Misclassifying a vendor as a conduit when it is a business associate exposes you to Compliance Penalties, contractual disputes, and security gaps. Without a BAA, required safeguards and breach duties may be missing, increasing legal, financial, and reputational risk.

Common consequences

  • Civil penalties and corrective action for lacking a Business Associate Agreement.
  • Delayed or incomplete breach notification due to unclear roles and obligations.
  • Data Security weaknesses, audit failures, and stalled vendor relationships.

Practical decision framework

  • Map data flows: who creates, receives, maintains, or transmits PHI/ePHI?
  • Ask about retention: is any storage more than transient? If yes, treat as a business associate.
  • Assess access: can the vendor view or use PHI, even incidentally or via support?
  • Default to a BAA when in doubt—conduit status is the exception, not the rule.

Conclusion

The HIPAA conduit exception is limited to Transmission-Only Service providers that do not persist PHI/ePHI. If a vendor stores, processes, or can routinely access data, it is a business associate and needs a Business Associate Agreement with strong Data Security controls.
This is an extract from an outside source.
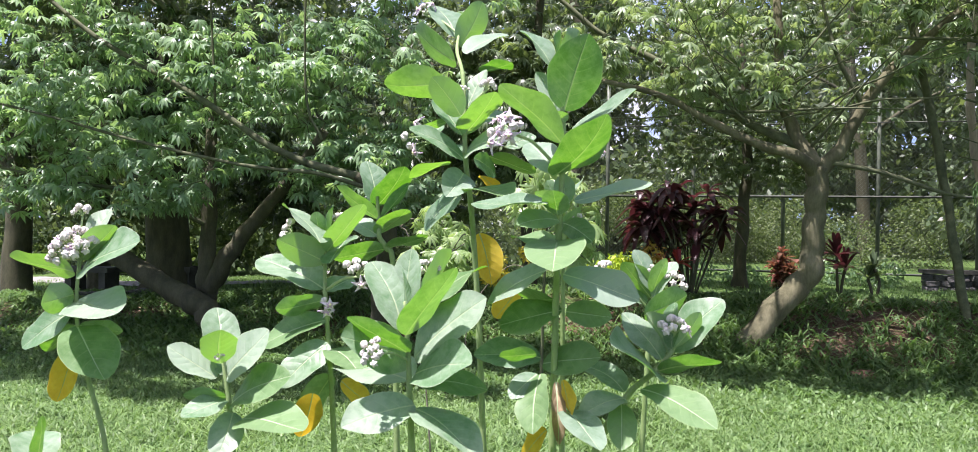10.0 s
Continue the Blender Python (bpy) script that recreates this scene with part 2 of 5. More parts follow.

Classify accurately to reduce exposure and uphold the HIPAA Privacy Rule.

FAQs

What entities qualify for the HIPAA conduit exception?

Entities that strictly transmit PHI/ePHI—such as common carriers and network providers—qualify when any storage is incidental and fleeting, and they have no routine access to readable content. Their role is limited to moving data, not storing, managing, or using it.

How does temporary storage affect conduit status?

Temporary storage that occurs only as part of message switching, routing, or delivery generally fits the conduit exception. Once storage extends beyond transient transmission—such as archiving, backups, or quarantine—conduit status ends and business associate obligations apply.

Are cloud service providers considered business associates?

Yes. Cloud service providers that maintain ePHI are business associates, even with “no‑view” encryption. Because they store data, they must sign a Business Associate Agreement and implement appropriate security and breach notification controls.

What are the risks of misclassifying a business associate as a conduit?

Risks include Compliance Penalties for missing BAAs, unclear breach duties, contract disputes, audit findings, and weakened Data Security. Misclassification also increases the likelihood of operational disruption and reputational damage following an incident.